COLLECTED MATERIAL.

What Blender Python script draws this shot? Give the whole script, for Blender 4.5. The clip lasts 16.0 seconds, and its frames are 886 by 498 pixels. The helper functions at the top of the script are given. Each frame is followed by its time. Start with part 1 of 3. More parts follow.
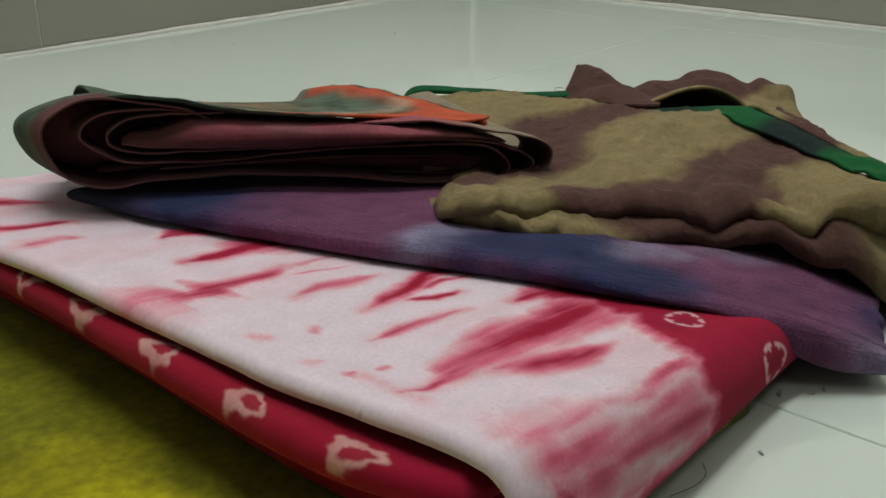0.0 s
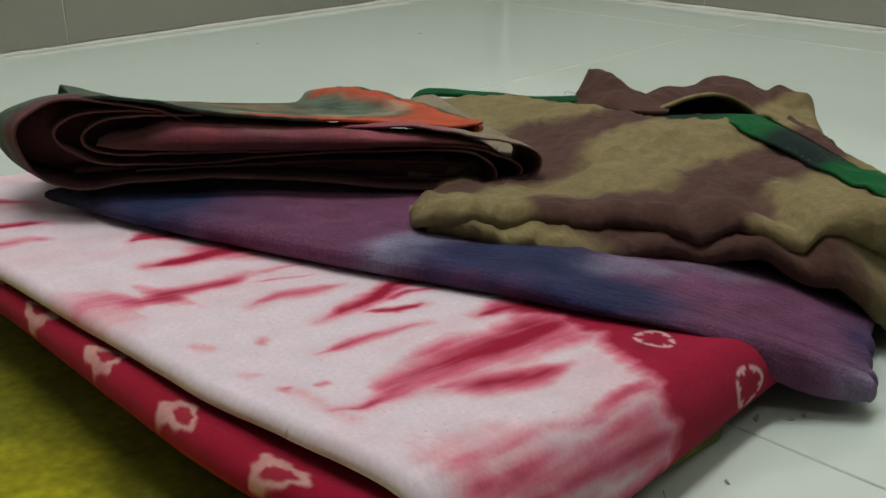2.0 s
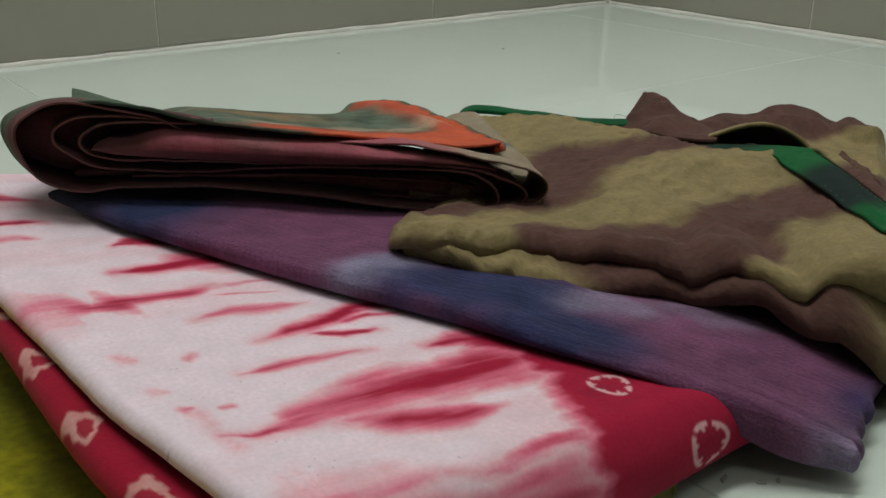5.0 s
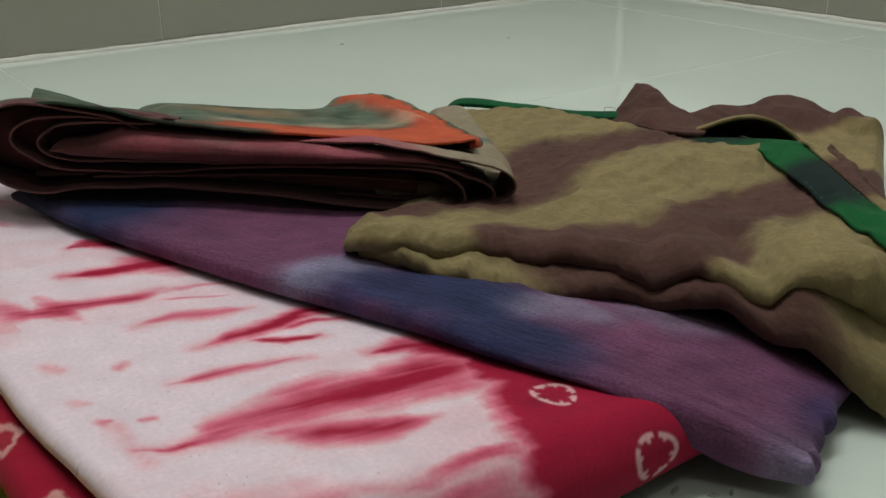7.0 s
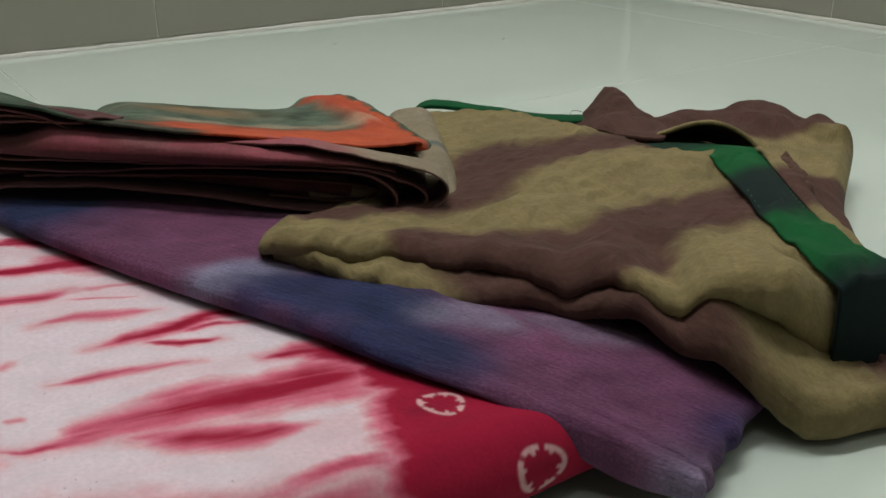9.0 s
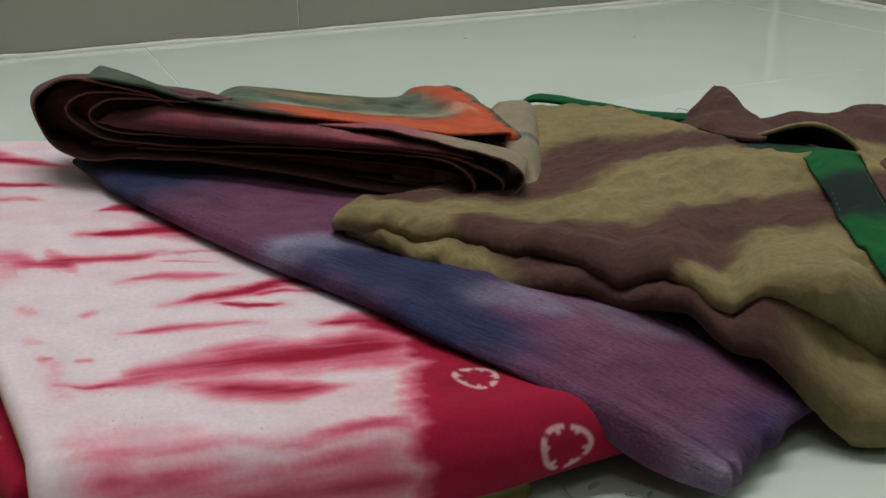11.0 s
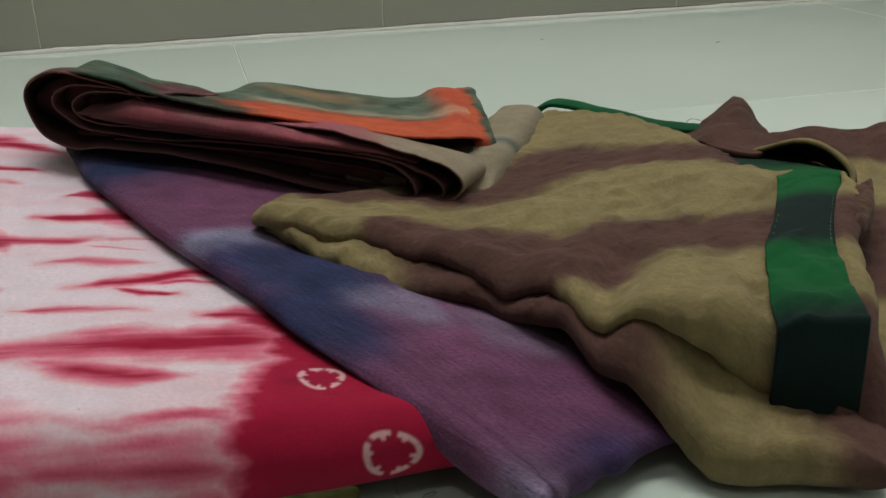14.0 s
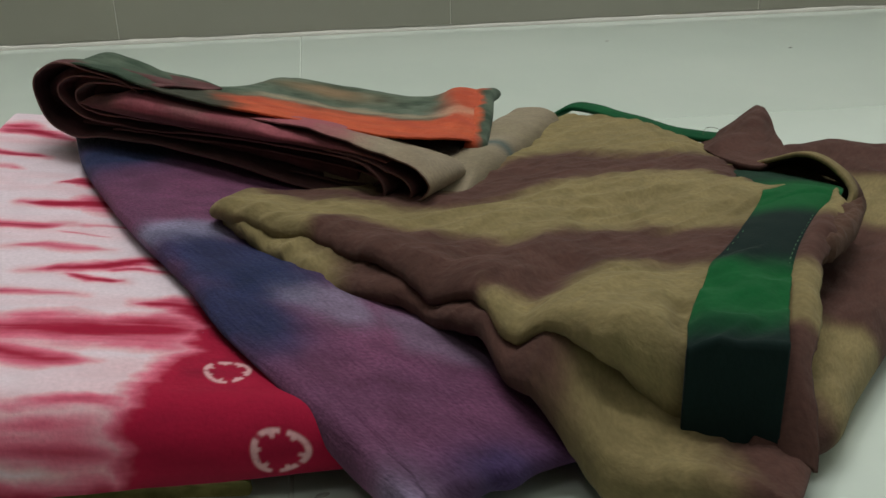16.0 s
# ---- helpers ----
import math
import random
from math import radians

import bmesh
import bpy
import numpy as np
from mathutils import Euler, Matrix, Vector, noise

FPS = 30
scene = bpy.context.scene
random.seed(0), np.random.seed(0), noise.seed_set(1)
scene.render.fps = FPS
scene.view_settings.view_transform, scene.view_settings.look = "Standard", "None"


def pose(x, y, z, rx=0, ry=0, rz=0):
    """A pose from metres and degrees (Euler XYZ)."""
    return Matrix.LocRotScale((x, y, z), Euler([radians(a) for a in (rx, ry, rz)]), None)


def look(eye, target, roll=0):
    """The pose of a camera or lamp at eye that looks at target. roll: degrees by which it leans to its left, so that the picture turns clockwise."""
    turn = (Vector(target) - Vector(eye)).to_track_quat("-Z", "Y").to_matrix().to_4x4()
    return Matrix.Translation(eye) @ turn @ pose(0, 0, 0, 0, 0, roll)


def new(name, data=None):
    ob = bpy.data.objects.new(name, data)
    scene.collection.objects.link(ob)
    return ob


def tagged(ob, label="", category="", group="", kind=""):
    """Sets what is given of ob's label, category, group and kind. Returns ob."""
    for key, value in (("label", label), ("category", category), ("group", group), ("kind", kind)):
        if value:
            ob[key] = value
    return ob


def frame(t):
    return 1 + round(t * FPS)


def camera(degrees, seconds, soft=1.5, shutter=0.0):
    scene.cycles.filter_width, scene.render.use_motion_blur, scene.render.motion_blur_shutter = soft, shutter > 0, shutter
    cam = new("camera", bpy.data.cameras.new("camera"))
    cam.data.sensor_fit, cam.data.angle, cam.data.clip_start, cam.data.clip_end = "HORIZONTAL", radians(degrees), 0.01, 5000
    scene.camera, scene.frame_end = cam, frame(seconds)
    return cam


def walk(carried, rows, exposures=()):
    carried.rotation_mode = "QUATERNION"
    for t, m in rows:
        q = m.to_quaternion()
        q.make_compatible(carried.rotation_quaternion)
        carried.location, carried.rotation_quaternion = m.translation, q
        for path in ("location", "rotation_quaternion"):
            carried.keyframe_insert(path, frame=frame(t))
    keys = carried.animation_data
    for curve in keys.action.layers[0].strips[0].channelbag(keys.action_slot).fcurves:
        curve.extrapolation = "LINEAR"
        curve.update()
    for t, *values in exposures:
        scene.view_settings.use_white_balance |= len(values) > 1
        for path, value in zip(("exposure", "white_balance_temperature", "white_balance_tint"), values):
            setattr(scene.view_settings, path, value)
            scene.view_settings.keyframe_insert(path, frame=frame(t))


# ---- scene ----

REQUIREMENTS. As listed above, the lines from the line with "q.make_compatible(carried.rotation_quaternion)" to the line with "scene.view_settings.use_white_balance |= len(values)" are to be echoed exactly, with both ends included and nothing added.

RESULT OF THE EXERCISE.
        q.make_compatible(carried.rotation_quaternion)
        carried.location, carried.rotation_quaternion = m.translation, q
        for path in ("location", "rotation_quaternion"):
            carried.keyframe_insert(path, frame=frame(t))
    keys = carried.animation_data
    for curve in keys.action.layers[0].strips[0].channelbag(keys.action_slot).fcurves:
        curve.extrapolation = "LINEAR"
        curve.update()
    for t, *values in exposures:
        scene.view_settings.use_white_balance |= len(values) > 1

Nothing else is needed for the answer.